In the listing below, find the line that contains "# ---- helpers" and the line that contains "of a camera". Quote both and every line between them, exactly, and nothing more.

Stored data ->
_ _ _ _ _ _ _

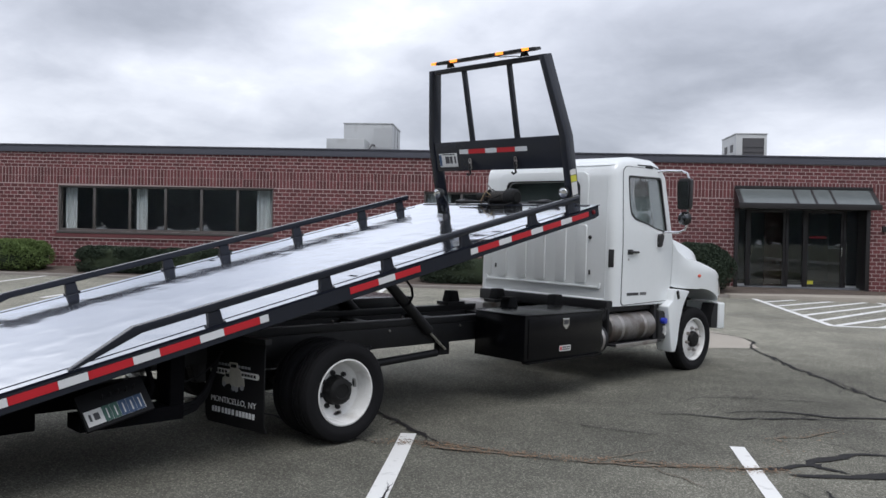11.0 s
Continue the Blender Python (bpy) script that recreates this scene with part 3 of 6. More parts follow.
# hatched no-parking area in front of the entrance
for a, b in (((-1.18, 20.58), (2.38, 16.50)), ((2.38, 16.50), (0.17, 14.71)), ((0.17, 14.71), (-3.6, 19.0)), ((-3.6, 19.0), (-1.9, 20.2))):
    strip("hatch_border", [a, b], 0.13, LINE_PAINT, "white border line of the hatched no-parking area", "marking", group="hatched area")
for a, b in (((-2.5, 19.7), (-2.7, 18.0)), ((-1.89, 19.7), (-2.10, 17.35)), ((-1.34, 20.3), (-1.50, 16.7)), ((-0.78, 20.05), (-0.92, 15.98)), ((-0.37, 19.6), (-0.33, 15.3)), ((0.33, 18.85), (0.20, 14.8)), ((0.86, 18.25), (0.80, 15.25)), ((1.46, 17.5), (1.39, 15.75)), ((1.95, 16.95), (1.93, 16.2))):
    strip("hatch_stripe", [a, b], 0.14, LINE_PAINT, "white diagonal stripe of the hatched no-parking area", "marking", lift=0.009, group="hatched area")
# concrete repair patches
for pts in (((-5.5, 15.9), (-2.4, 12.75), (-0.05, 11.85), (0.65, 11.0), (-0.1, 10.1), (-3.9, 13.6)), ((-4.07, 10.28), (-2.43, 8.48), (-1.4, 9.6), (-2.78, 10.88)), ((-6.13, 14.8), (-3.6, 12.4), (-2.7, 13.3), (-5.6, 15.7)), ((7.39, 20.37), (8.72, 21.62), (10.28, 20.78), (10.27, 19.44), (9.31, 18.47), (7.99, 18.9)), ((8.17, 11.3), (8.8, 12.17), (9.36, 12.44), (9.75, 12.2), (9.06, 11.0), (8.56, 11.0))):
    bm = bmesh.new()
    f = bm.faces.new([bm.verts.new((x, y, 0)) for x, y in pts])
    bmesh.ops.triangulate(bm, faces=[f])
    bmesh.ops.subdivide_edges(bm, edges=bm.edges, cuts=5, use_grid_fill=True)
    for v in bm.verts:
        v.co.z = ground(v.co.x, v.co.y) + 0.005
    tagged(part("concrete_patch", bm, PINK_PATCH if pts[0][1] > 20 else PALE_PATCH if pts[0][0] > 7 else CONCRETE), "pale concrete repair patch in the asphalt", "pavement patch", kind="structure")
def seal(w, *pts, material=TAR):
    crack(pts, w, material, "dark sealed crack winding across the asphalt", 1.5, 0.9, material is CRACK_DIRT)


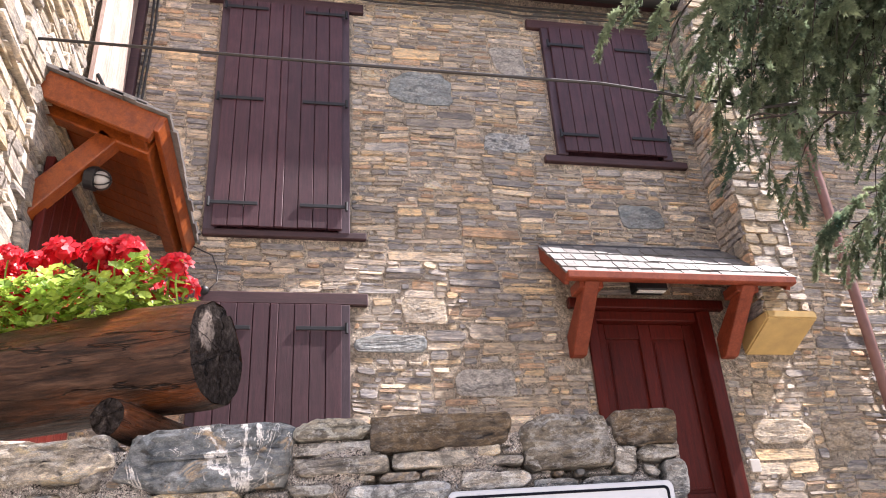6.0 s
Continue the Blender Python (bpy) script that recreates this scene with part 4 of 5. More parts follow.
lettering("NAUT ARAN", -0.1840, 0.0985, 0.0088, GOLD_P, -0.0122)
part("maker_line", box(0.180, -0.0106, -0.1372, 0.214, -0.0098, -0.1365), GREY_INK, sign, "tiny unreadable grey maker's line")


# ---------------------------------------------------------------- planters made of hollowed logs
def make_log(name, centre, axis, length, radius, label, seed, mat=LOG):
    """A log lying with one end at centre; its own x runs along it."""
    ax = Vector(axis).normalized()
    rot = ax.to_track_quat("X", "Z").to_matrix().to_4x4()
    ob = thing(name, Matrix.Translation(centre) @ rot, label, "planter" if radius > 0.1 else "log")
    n, sides = 44, 64

    def girth(x, a):
        c, s = math.cos(a), math.sin(a)
        lump = 0.10 * noise.noise((x * 1.6 + seed, c * 1.1, s * 1.1)) + 0.045 * noise.noise((x * 4 + seed, c * 3.2, s * 3.2))
        return radius * (1 + lump) - radius * 0.10 * max(0, 1 - abs(((a * 1.0 + seed + 0.35 * noise.noise((x * 3, seed, 1.0))) % 2.09) - 1.05) / 0.035)
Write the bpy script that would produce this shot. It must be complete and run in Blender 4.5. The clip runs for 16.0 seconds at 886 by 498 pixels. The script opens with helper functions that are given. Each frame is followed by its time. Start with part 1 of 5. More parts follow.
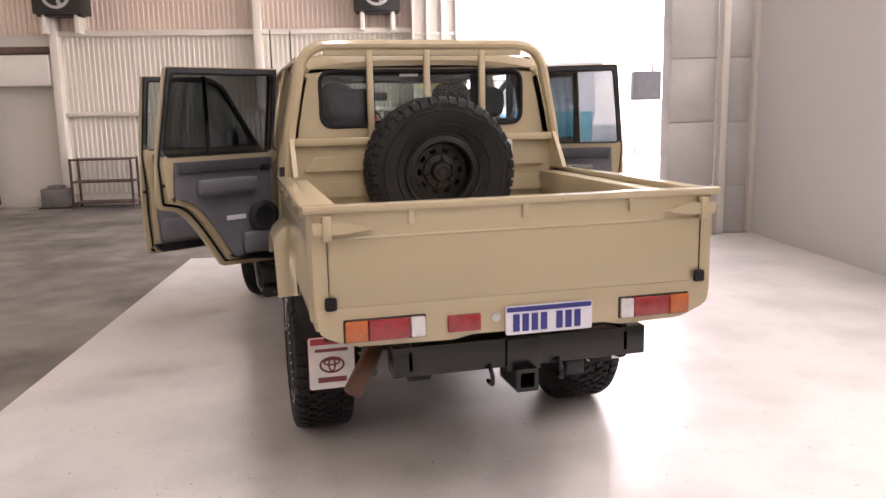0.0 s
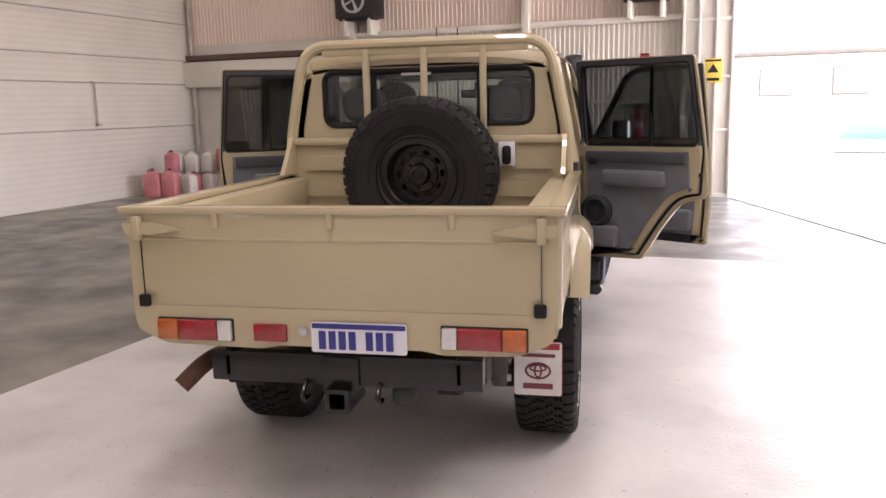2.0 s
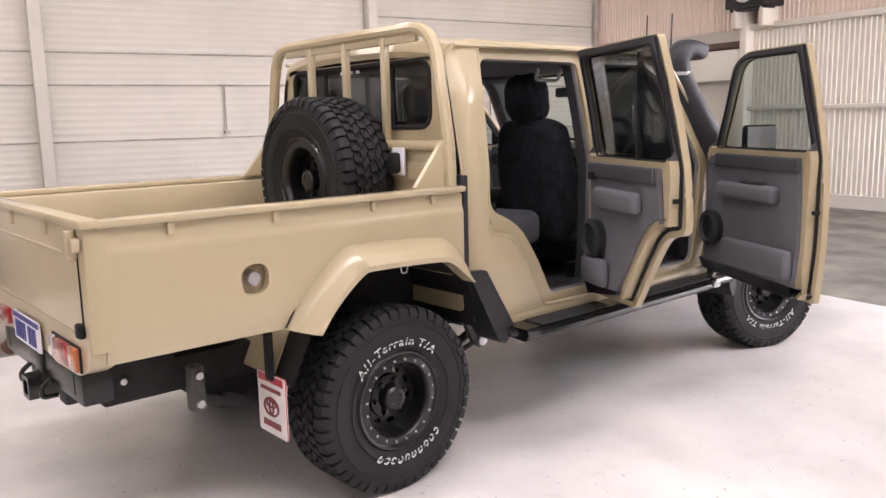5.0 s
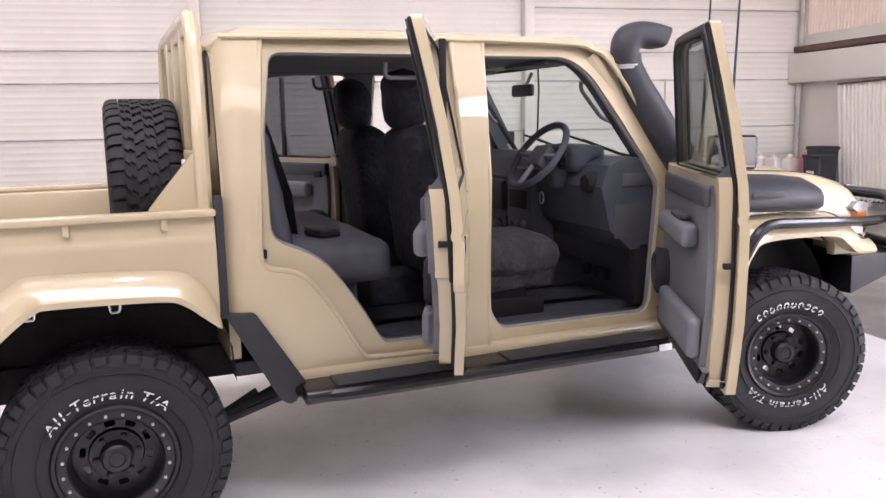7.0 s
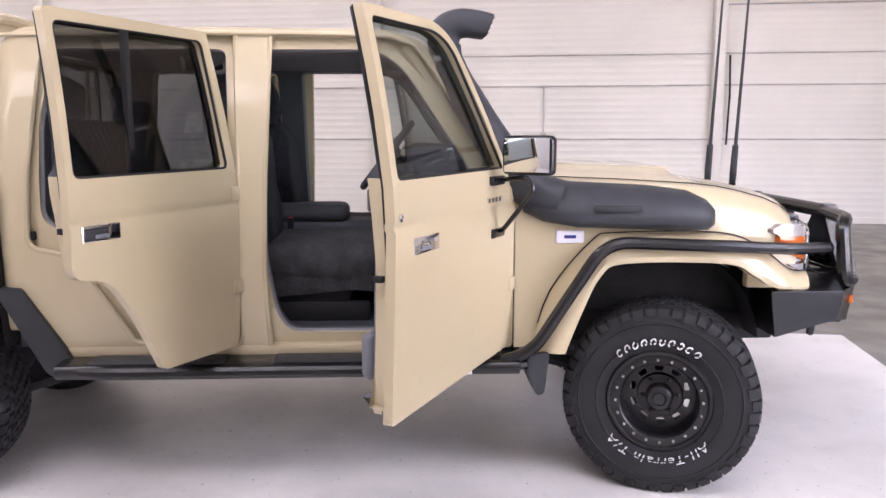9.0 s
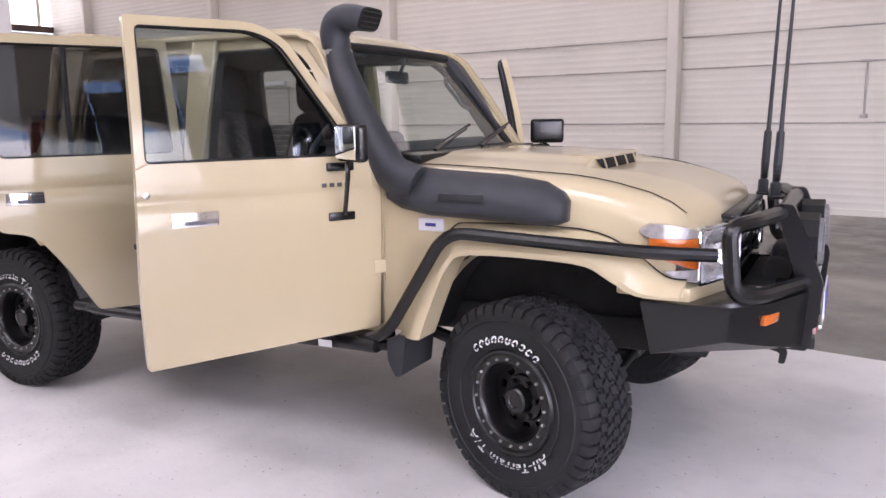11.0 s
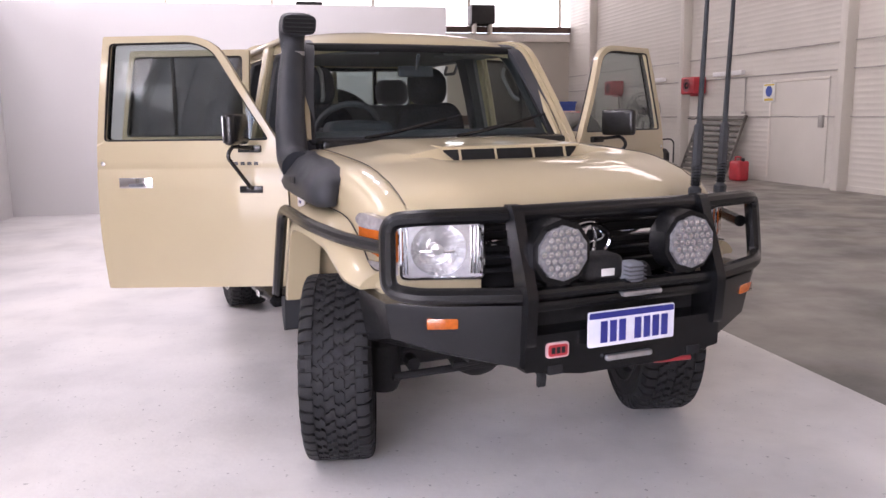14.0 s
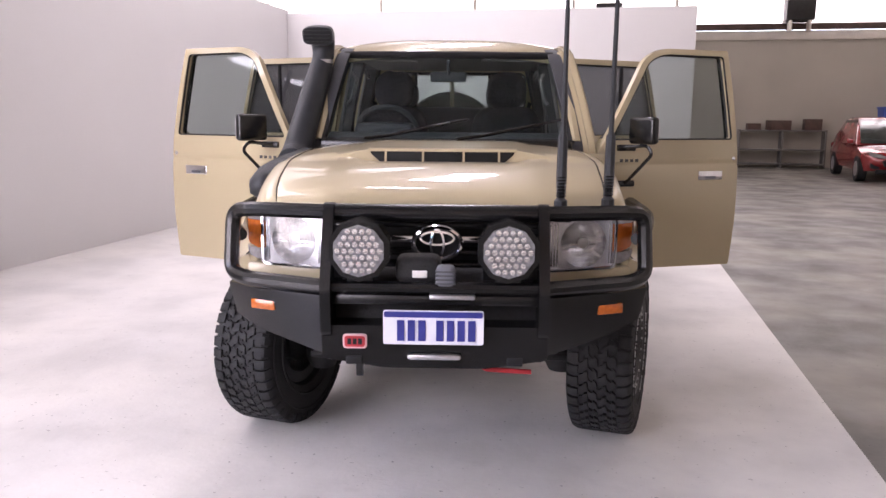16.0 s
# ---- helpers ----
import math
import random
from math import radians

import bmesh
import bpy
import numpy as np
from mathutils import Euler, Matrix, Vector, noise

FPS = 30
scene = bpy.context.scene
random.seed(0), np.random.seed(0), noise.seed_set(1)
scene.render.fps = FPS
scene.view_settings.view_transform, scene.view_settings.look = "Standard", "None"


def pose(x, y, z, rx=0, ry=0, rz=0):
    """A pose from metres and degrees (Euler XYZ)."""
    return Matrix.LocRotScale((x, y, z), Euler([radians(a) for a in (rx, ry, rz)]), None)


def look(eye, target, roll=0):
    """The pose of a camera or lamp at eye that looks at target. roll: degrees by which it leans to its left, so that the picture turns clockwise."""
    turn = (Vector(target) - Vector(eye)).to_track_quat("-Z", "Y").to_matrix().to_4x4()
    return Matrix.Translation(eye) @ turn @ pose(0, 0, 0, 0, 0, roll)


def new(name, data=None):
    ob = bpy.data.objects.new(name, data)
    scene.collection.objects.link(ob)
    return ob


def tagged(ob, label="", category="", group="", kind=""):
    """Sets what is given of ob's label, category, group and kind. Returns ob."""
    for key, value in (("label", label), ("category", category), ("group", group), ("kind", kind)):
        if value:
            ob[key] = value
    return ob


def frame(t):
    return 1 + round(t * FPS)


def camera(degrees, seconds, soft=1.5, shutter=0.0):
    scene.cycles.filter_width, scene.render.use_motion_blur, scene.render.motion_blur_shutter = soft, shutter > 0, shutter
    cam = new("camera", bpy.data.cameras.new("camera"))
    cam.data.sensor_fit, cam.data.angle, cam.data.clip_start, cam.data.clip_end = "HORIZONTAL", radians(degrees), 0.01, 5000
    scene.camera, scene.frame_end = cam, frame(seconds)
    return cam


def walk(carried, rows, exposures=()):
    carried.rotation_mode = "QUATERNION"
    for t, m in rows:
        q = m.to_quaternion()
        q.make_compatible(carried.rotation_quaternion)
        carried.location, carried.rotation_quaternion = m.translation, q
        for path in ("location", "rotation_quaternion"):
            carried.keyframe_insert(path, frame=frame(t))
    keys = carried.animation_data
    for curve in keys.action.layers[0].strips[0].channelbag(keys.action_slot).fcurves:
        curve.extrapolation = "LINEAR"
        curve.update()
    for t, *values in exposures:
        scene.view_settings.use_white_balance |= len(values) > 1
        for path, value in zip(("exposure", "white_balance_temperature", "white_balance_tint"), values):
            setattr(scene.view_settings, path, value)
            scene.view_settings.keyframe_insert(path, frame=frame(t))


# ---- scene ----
cam = camera(58.10, 16.0)
PATH = [
    (0, (-1.099, -4.175, 1.669), (-0.604, -2.269, 1.321), -1.15),
    (0.5, (-0.570, -4.169, 1.648), (-0.249, -2.226, 1.295), -1.12),
    (1, (0.025, -4.266, 1.644), (0.095, -2.296, 1.307), -0.61),
    (1.5, (0.518, -4.157, 1.664), (0.352, -2.194, 1.316), -1.13),
    (2, (1.006, -4.016, 1.677), (0.604, -2.089, 1.325), -1.31),
    (2.5, (1.534, -3.855, 1.659), (0.885, -1.996, 1.311), -1.30),
    (3, (1.973, -3.575, 1.648), (1.150, -1.786, 1.301), -1.25),
    (3.2, (2.158, -3.497, 1.666), (1.279, -1.733, 1.326), -0.91),
    (5.3, (3.562, -1.686, 1.604), (2.002, -0.476, 1.279), -1.60),
    (5.5, (3.592, -1.469, 1.603), (1.997, -0.308, 1.275), -1.71),
    (6, (3.709, -0.949, 1.585), (2.034, 0.097, 1.267), -1.43),
    (6.5, (3.791, -0.444, 1.599), (2.035, 0.458, 1.285), -1.20),
    (7, (3.836, 0.036, 1.625), (2.018, 0.804, 1.303), -0.95),
    (7.5, (3.964, 0.519, 1.590), (2.083, 1.129, 1.288), -0.65),
    (8, (4.005, 1.033, 1.593), (2.075, 1.451, 1.280), -0.12),
    (8.5, (4.113, 1.549, 1.550), (2.151, 1.816, 1.265), -0.18),
    (9, (4.130, 2.109, 1.558), (2.154, 2.193, 1.261), -0.06),
    (9.5, (4.111, 2.647, 1.578), (2.138, 2.547, 1.268), 0.12),
    (9.7, (4.130, 2.869, 1.559), (2.163, 2.690, 1.244), -0.05),
    (11.8, (3.342, 5.119, 1.558), (1.825, 3.856, 1.235), -0.93),
    (12, (3.231, 5.285, 1.555), (1.763, 3.965, 1.234), -0.96),
    (12.5, (2.928, 5.697, 1.560), (1.595, 4.241, 1.237), -0.88),
    (13, (2.523, 6.039, 1.557), (1.378, 4.433, 1.225), -0.91),
    (13.5, (2.108, 6.370, 1.518), (1.139, 4.650, 1.197), -0.99),
    (14, (1.695, 6.567, 1.515), (0.934, 4.747, 1.184), -0.75),
    (14.5, (1.272, 6.734, 1.552), (0.726, 4.840, 1.210), -0.63),
    (15, (0.826, 6.914, 1.536), (0.521, 4.966, 1.200), -0.22),
    (15.5, (0.383, 7.013, 1.533), (0.253, 5.045, 1.202), 0.20),
    (16, (-0.104, 7.103, 1.529), (-0.053, 5.130, 1.201), 0.46),
]
TONE = [(0.0, 2.95, 6950, 25), (0.8, 2.7, 6950, 24), (1.5, 2.6, 6950, 24), (3.0, 2.65, 6700, 24), (5.5, 3.2, 6650, 22), (7.6, 3.35, 6150, 26), (9.2, 3.15, 6150, 26), (12.0, 2.8, 6150, 27), (14.5, 2.8, 6350, 28), (16.0, 2.88, 6400, 28)]
walk(cam, [(t, look(eye, target, roll)) for t, eye, target, roll in PATH], TONE)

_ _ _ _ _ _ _

Response ->
# ---- helpers ----
import math
import random
from math import radians

import bmesh
import bpy
import numpy as np
from mathutils import Euler, Matrix, Vector, noise

FPS = 30
scene = bpy.context.scene
random.seed(0), np.random.seed(0), noise.seed_set(1)
scene.render.fps = FPS
scene.view_settings.view_transform, scene.view_settings.look = "Standard", "None"


def pose(x, y, z, rx=0, ry=0, rz=0):
    """A pose from metres and degrees (Euler XYZ)."""
    return Matrix.LocRotScale((x, y, z), Euler([radians(a) for a in (rx, ry, rz)]), None)


def look(eye, target, roll=0):
    """The pose of a camera or lamp at eye that looks at target. roll: degrees by which it leans to its left, so that the picture turns clockwise."""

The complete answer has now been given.